On future technology like generative artificial intelligence, currently our customers are spending a lot on cloud, data, and AI/machine learning.
We too have invested. How you increase the penetration and participation for using these services into our customers is going to be our second priority.
Third is mindshare gain.
We have a good presence but we need to have mindshare gain commensurate with that presence.
My focus will be on how the contextual masters create growth and transformation opportunities proactively for customers.
Q4 FY23 was affected due to the US slowdown and of course the banking turmoil. How long do you see this continuing?
I believe in North America the fundamentals of banking were strong.
The challenges came in due to mark-to-market pressure and underlying bonds losing their value. And then came the cascading impact.
Otherwise fundamentally the sector did not have any problem.
Rather, the issue was in the insurance vertical, which was linked to the China crisis. But that is easing from this quarter onwards.
My view is that once things settle down, they will start investing in future projects because technology will continue to be a competitive advantage.
I do not have a time frame, however, to share when this settles down.
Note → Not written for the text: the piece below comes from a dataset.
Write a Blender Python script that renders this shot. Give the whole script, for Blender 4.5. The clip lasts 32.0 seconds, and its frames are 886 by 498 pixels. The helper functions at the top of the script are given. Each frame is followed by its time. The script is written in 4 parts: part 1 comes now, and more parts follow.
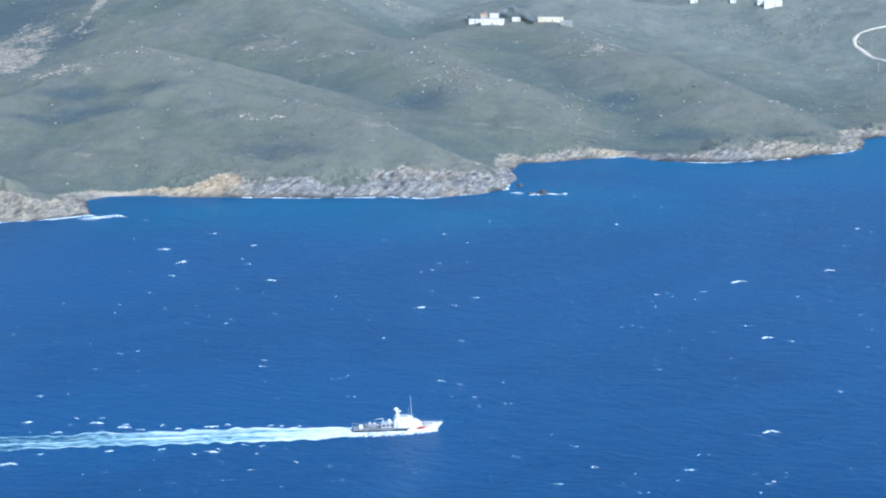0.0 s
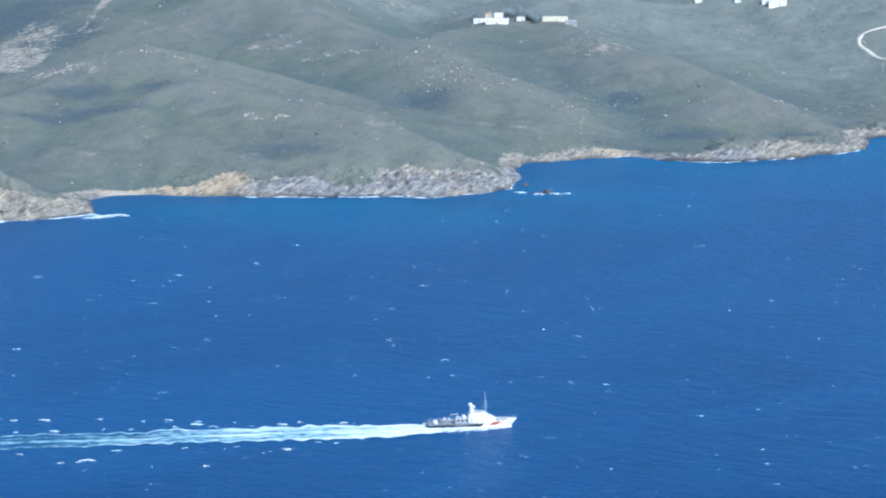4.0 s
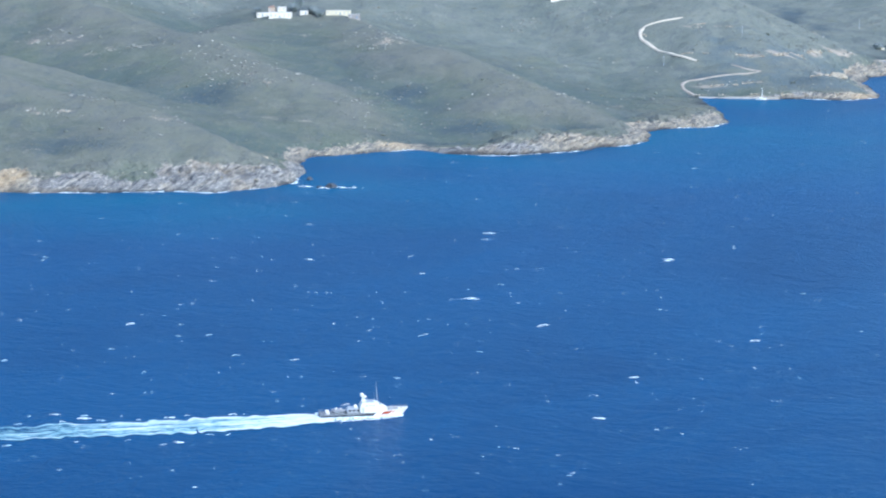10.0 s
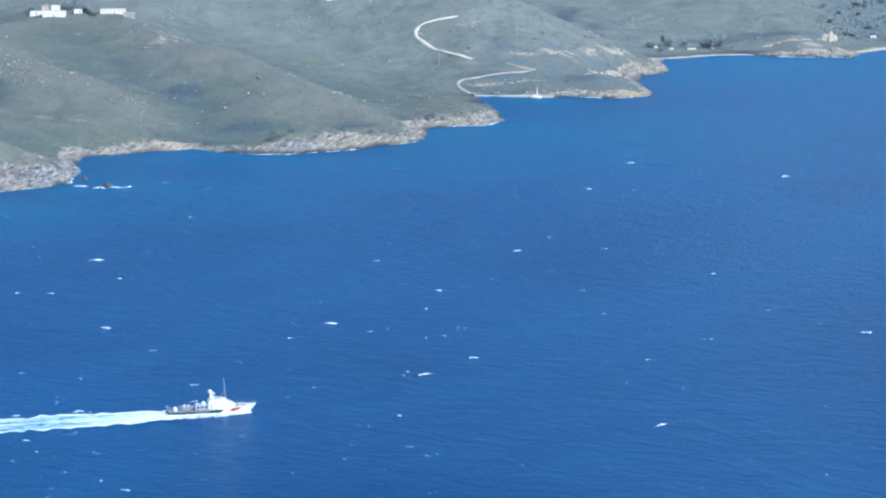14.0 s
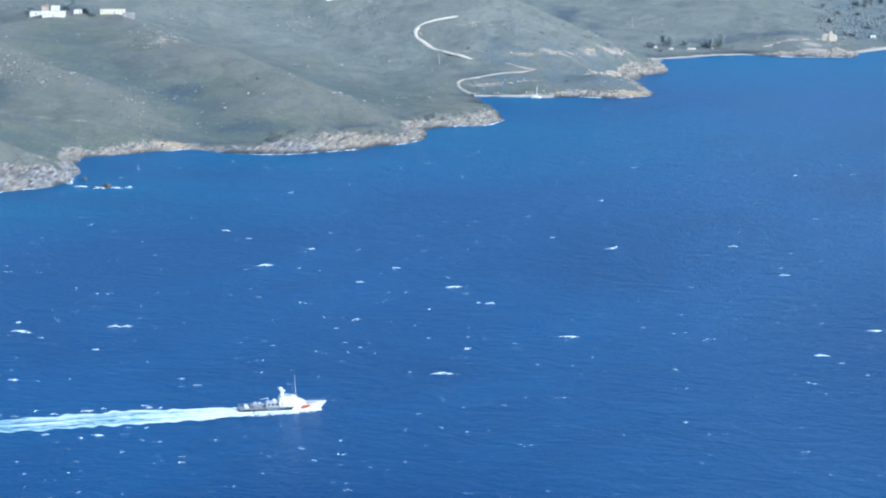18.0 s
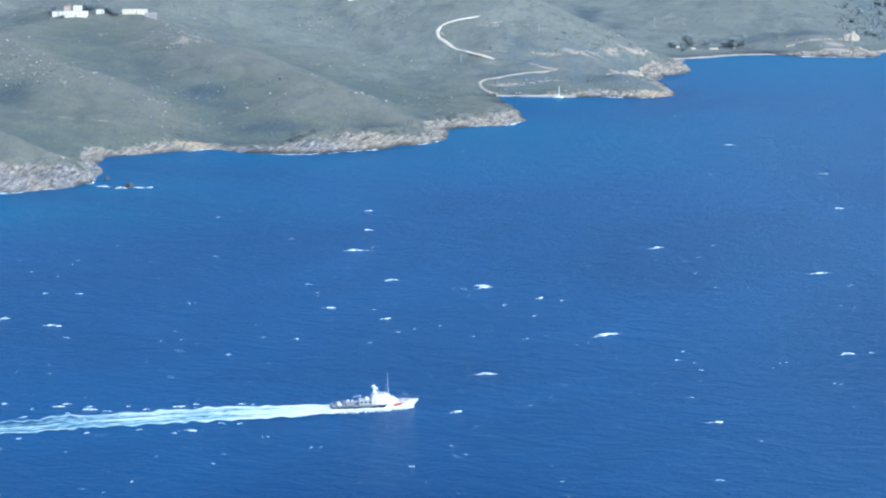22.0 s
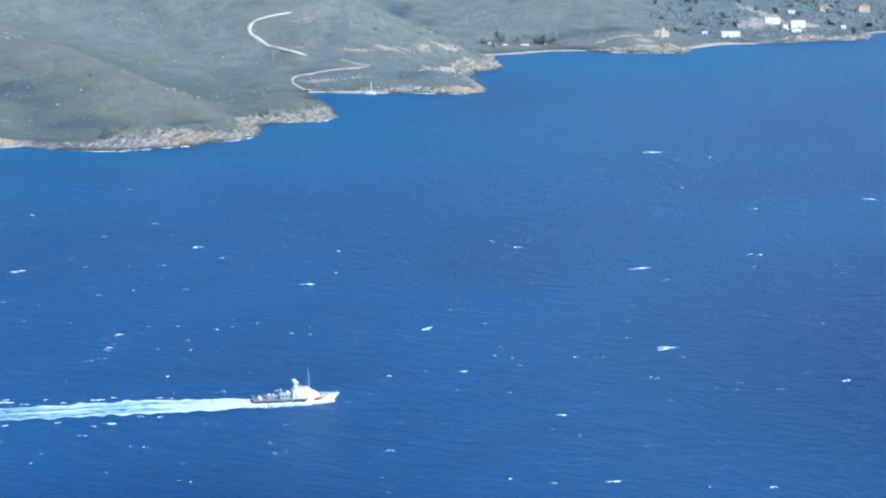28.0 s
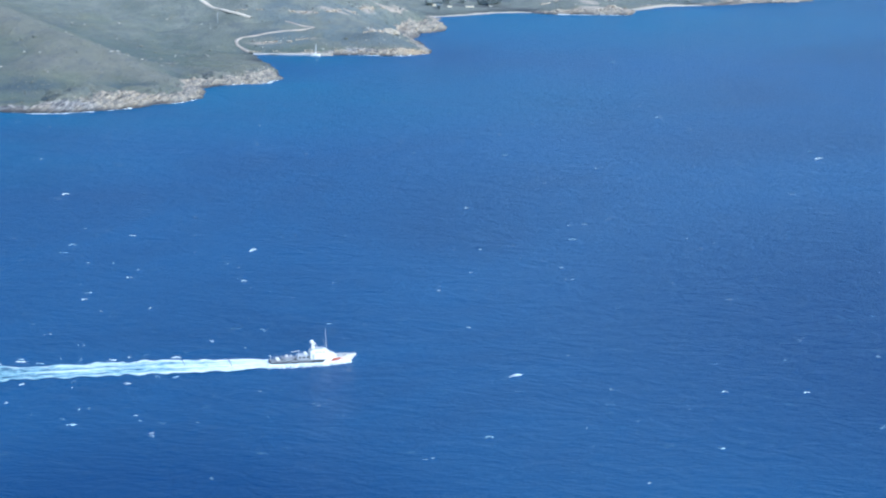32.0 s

What's the message from employees?
We have always valued employees as the most important asset.
Going ahead, the investment will be on how we can build career opportunities for them.
We will continue to enhance their capacity training and focus on their career. These are the values that TCS has always focused on.
Gopinathan had said TCS could be a $50 billion company by 2030. Do you agree?
I do not think we have a target.
The only thing that Rajesh had said was in due course we would reach there.
The only thing he said then was: Are we reaching there fighting fit or are we reaching there huffing and puffing? It's a good number, but then $51 billion is also a good number.